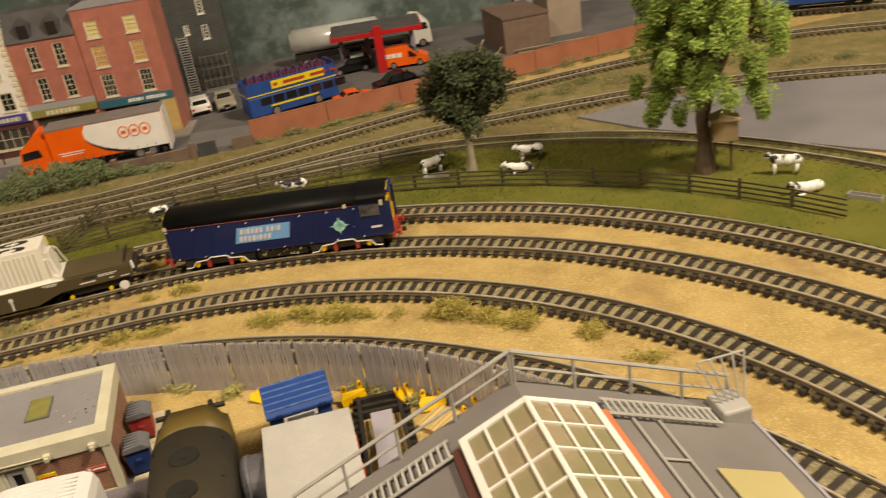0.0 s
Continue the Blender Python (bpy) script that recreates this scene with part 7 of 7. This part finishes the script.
part("roof", bm, mat("straw_roof", (0.52, 0.41, 0.25), (0.45, 0.35, 0.2), 90, 0.8, 0.3), th_)
bm = bmesh.new()
for x in (-0.006, 0.006):
    rod(bm, (x, 0.004, -0.031), (x, 0.004, 0.001), 0.0009, 6)
part("stilt", bm, BARK, th_)

# ---- pitched shed with a glazed ridge in the near corner ----
gs = thing("glazed_shed", pose(0.196, 0.0, 0.0), "grey pitched-roof shed with white glazed ridge and handrails", "building")
SL, RZ, GY = 0.43, 0.098, 0.2150


def roof_z(x):
    return RZ - SL * abs(x)


SHEDGREY = mat("shed_roof_grey", (0.20, 0.185, 0.18), (0.165, 0.15, 0.145), 30, 0.7, 0.2)
bm = bmesh.new()
box(bm, -0.072, 0.074, 0.02, GY - 0.008, 0.0, 0.058)
part("wall", bm, mat("shed_wall", (0.26, 0.235, 0.21), (0.22, 0.2, 0.18), 40, 0.8), gs)
for sx, xe in ((-1, -0.080), (1, 0.081)):
    bm = bmesh.new()
    prism(bm, [(0, RZ), (xe, roof_z(xe)), (xe, roof_z(xe) - 0.003), (0, RZ - 0.003)], 0.01, GY, "y", 0, 0.0003)
    part("roof_slope", bm, SHEDGREY, gs, "plain grey roof slope")
    bm = bmesh.new()
    prism(bm, [(xe, roof_z(xe) - 0.0034), (xe, roof_z(xe) + 0.0006), (xe + sx * 0.0012, roof_z(xe) + 0.0004), (xe + sx * 0.0012, roof_z(xe) - 0.0034)], 0.01, GY, "y")
    part("eave_trim", bm, LILAC, gs)
GLASSY = mat("mossy_glazing", (0.22, 0.205, 0.11), (0.30, 0.24, 0.155), 45, 0.25, spec=0.5)
for sx in (-1, 1):
    for j in range(9):
        for i in range(3):
            xa, xb = sx * (0.0004 + i * 0.0072), sx * (0.0004 + (i + 1) * 0.0072)
            ya, yb = 0.199 - j * 0.0125, 0.199 - (j + 1) * 0.0125
            bm = bmesh.new()
            prism(bm, [(xa, roof_z(xa) + 0.0016), (xb, roof_z(xb) + 0.0016), (xb, roof_z(xb) + 0.0026), (xa, roof_z(xa) + 0.0026)], yb, ya, "y")
            part("glass_pane", bm, GLASSY, gs)
    bm = bmesh.new()
    for i in range(4):
        x = sx * (0.0003 + i * 0.0072)
        w = 0.0012 if i == 3 else 0.00045
        prism(bm, [(x - w, roof_z(x - w) + 0.0020), (x + w, roof_z(x + w) + 0.0020), (x + w, roof_z(x + w) + 0.0036), (x - w, roof_z(x - w) + 0.0036)], 0.085, 0.2, "y")
    part_each("glazing_bar", bm, WHITE, gs, "white glazing bars")
    bm = bmesh.new()
    for j in range(10):
        y = 0.1992 - j * 0.0125
        w = 0.0012 if j == 0 else 0.0004
        xb = sx * 0.0222
        prism(bm, [(0, RZ + 0.0020), (xb, roof_z(xb) + 0.0020), (xb, roof_z(xb) + 0.0034), (0, RZ + 0.0034)], y - w, y + w, "y")
    part_each("cross_bar", bm, WHITE, gs)
    # roof ladder and handrail along the gable
    x0, x1 = sx * 0.026, sx * 0.066
    bm = bmesh.new()
    for y in (0.1965, 0.2045):
        rod(bm, (x0, y, roof_z(x0) + 0.0022), (x1, y, roof_z(x1) + 0.0022), 0.0006, 6)
    for k in range(16):
        x = x0 + (x1 - x0) * (k + 0.5) / 16
        rod(bm, (x, 0.1965, roof_z(x) + 0.0024), (x, 0.2045, roof_z(x) + 0.0024), 0.0006, 5)
    part("roof_ladder", bm, TIN, gs, "pale grey roof ladder")
    xe = sx * 0.078
    bm = bmesh.new()
    for dz in (0.0062, 0.0125):
        rod(bm, (0, GY - 0.002, RZ + dz), (xe, GY - 0.002, roof_z(xe) + dz), 0.0007 if dz > 0.01 else 0.0005, 6)
    part("handrail", bm, TIN, gs, "silver-grey handrail")
    for x in (0.0006, 0.021, 0.041, 0.060, 0.0775):
        bm = bmesh.new()
        rod(bm, (sx * x, GY - 0.002, roof_z(x) - 0.0005), (sx * x, GY - 0.002, roof_z(x) + 0.0125), 0.0006, 6)
        part("post", bm, TIN, gs)
bm = bmesh.new()
prism(bm, [(0.0236, roof_z(0.0236) + 0.0004), (0.0262, roof_z(0.0262) + 0.0004), (0.0262, roof_z(0.0262) + 0.0024), (0.0236, roof_z(0.0236) + 0.0024)], 0.05, 0.198, "y")
part("side_flashing", bm, mat("faded_orange", (0.55, 0.19, 0.085), (0.48, 0.16, 0.07), 40, 0.6), gs, "faded orange flashing strip")
bm = bmesh.new()
prism(bm, [(-0.0236, roof_z(0.0236) + 0.0004), (-0.0262, roof_z(0.0262) + 0.0004), (-0.0262, roof_z(0.0262) + 0.0024), (-0.0236, roof_z(0.0236) + 0.0024)], 0.05, 0.198, "y")
part("side_flashing", bm, WINEWOOD, gs, "brown flashing strip")
bm = bmesh.new()
prism(bm, [(0.050, roof_z(0.050) + 0.0003), (0.072, roof_z(0.072) + 0.0003), (0.072, roof_z(0.072) + 0.0012), (0.050, roof_z(0.050) + 0.0012)], 0.10, 0.172, "y")
part("roof_light", bm, mat("tan_rooflight", (0.48, 0.41, 0.20), (0.42, 0.36, 0.17), 30, 0.4), gs, "tan translucent roof light")
bm = bmesh.new()
for x in (0.034, 0.043):
    rod(bm, (x, 0.05, roof_z(x) + 0.0010), (x, 0.196, roof_z(x) + 0.0010), 0.0005, 6)
for y in (0.155, 0.175):
    rod(bm, (0.034, y, roof_z(0.034) + 0.0010), (0.043, y, roof_z(0.043) + 0.0010), 0.0004, 6)
part("conduit", bm, TIN, gs)
bm = bmesh.new()
box(bm, 0.069, 0.080, 0.200, 0.2125, roof_z(0.075) - 0.003, roof_z(0.075) + 0.006, 0, 0.001)
for k in range(5):
    a = 0.5 * k
    rod(bm, (0.072 + 0.002 * k, 0.2055, roof_z(0.075) + 0.005), (0.066 + 0.0045 * k, 0.213, roof_z(0.075) + 0.020), 0.0004, 5)
rod(bm, (0.066, 0.213, roof_z(0.075) + 0.020), (0.084, 0.213, roof_z(0.075) + 0.020), 0.0004, 5)
part_each("cage_bar", bm, TIN, gs)
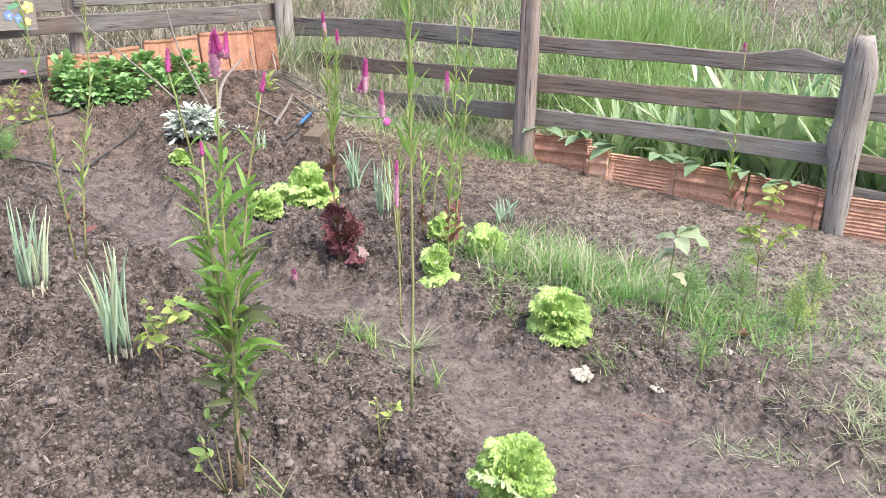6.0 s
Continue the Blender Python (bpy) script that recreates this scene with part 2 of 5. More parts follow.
SOIL = soil_material()
CLOD = rough_material("soil_clods", (0.055, 0.044, 0.039), (0.235, 0.193, 0.176), 70, 0.95, 0.5, 0.004, 160, 0.30)
PATHCRUMB = rough_material("path_crumbs", (0.065, 0.053, 0.046), (0.225, 0.188, 0.167), 45, 0.95, 0.6, 0.004, 150, 0.4)
WOOD = wood_material("weathered_fence_wood", (0.185, 0.165, 0.152), (0.40, 0.37, 0.345))
OLDWOOD = wood_material("old_plank_wood", (0.125, 0.115, 0.11), (0.275, 0.26, 0.25))
BROWNWOOD = wood_material("brown_fence_wood", (0.16, 0.125, 0.105), (0.36, 0.30, 0.26), warm=(0.26, 0.13, 0.08))
PALEWOOD = wood_material("pale_stripped_wood", (0.27, 0.25, 0.235), (0.52, 0.49, 0.46), (60.0, 60.0, 2.2))
POSTWOOD = wood_material("weathered_post_wood", (0.25, 0.202, 0.185), (0.50, 0.425, 0.39), (60.0, 60.0, 2.2))
DARKWOOD = wood_material("dark_old_wood", (0.08, 0.065, 0.055), (0.2, 0.17, 0.15), (60.0, 60.0, 2.2))
CLAY = rough_material("terracotta", (0.36, 0.185, 0.13), (0.80, 0.49, 0.36), 9, 0.85, 0.35, 0.006, 70, 0.35)
UPCLAY = rough_material("orange_terracotta", (0.24, 0.11, 0.072), (0.56, 0.30, 0.20), 9, 0.85, 0.35, 0.006, 70, 0.35)
DARKCLAY = rough_material("dark_terracotta", (0.20, 0.09, 0.065), (0.44, 0.225, 0.165), 7, 0.9, 0.35, 0.006, 60, 0.35)
MOSSCLAY = rough_material("mossy_terracotta", (0.11, 0.095, 0.035), (0.44, 0.215, 0.12), 6, 0.9, 0.35, 0.006, 60, 0.25)
LETTUCE = leaf_material("frilly_lettuce", (0.42, 0.59, 0.17), (0.72, 0.87, 0.41), None, 0.42, 0.35)
OLDLEAF = leaf_material("old_pale_leaf", (0.45, 0.52, 0.25), (0.70, 0.74, 0.45), None, 0.5, 0.3)
REDLEAF = leaf_material("red_lettuce", (0.10, 0.030, 0.045), (0.25, 0.09, 0.11), None, 0.4, 0.15)
PLUMRED = leaf_material("plum_red_leaf", (0.14, 0.045, 0.055), (0.28, 0.10, 0.10), None, 0.45, 0.2)
ONION = leaf_material("onion_green", (0.31, 0.45, 0.31), (0.53, 0.66, 0.49), (0.60, 0.62, 0.40), 0.38, 0.12)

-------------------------

The line containing "finishes the script." opens the part, and the line containing "return RZ - SL * abs(x)" closes it. Output that part exactly, with both, and only that.

Continue the Blender Python (bpy) script that recreates this scene with part 7 of 7. This part finishes the script.
part("roof", bm, mat("straw_roof", (0.52, 0.41, 0.25), (0.45, 0.35, 0.2), 90, 0.8, 0.3), th_)
bm = bmesh.new()
for x in (-0.006, 0.006):
    rod(bm, (x, 0.004, -0.031), (x, 0.004, 0.001), 0.0009, 6)
part("stilt", bm, BARK, th_)

# ---- pitched shed with a glazed ridge in the near corner ----
gs = thing("glazed_shed", pose(0.196, 0.0, 0.0), "grey pitched-roof shed with white glazed ridge and handrails", "building")
SL, RZ, GY = 0.43, 0.098, 0.2150


def roof_z(x):
    return RZ - SL * abs(x)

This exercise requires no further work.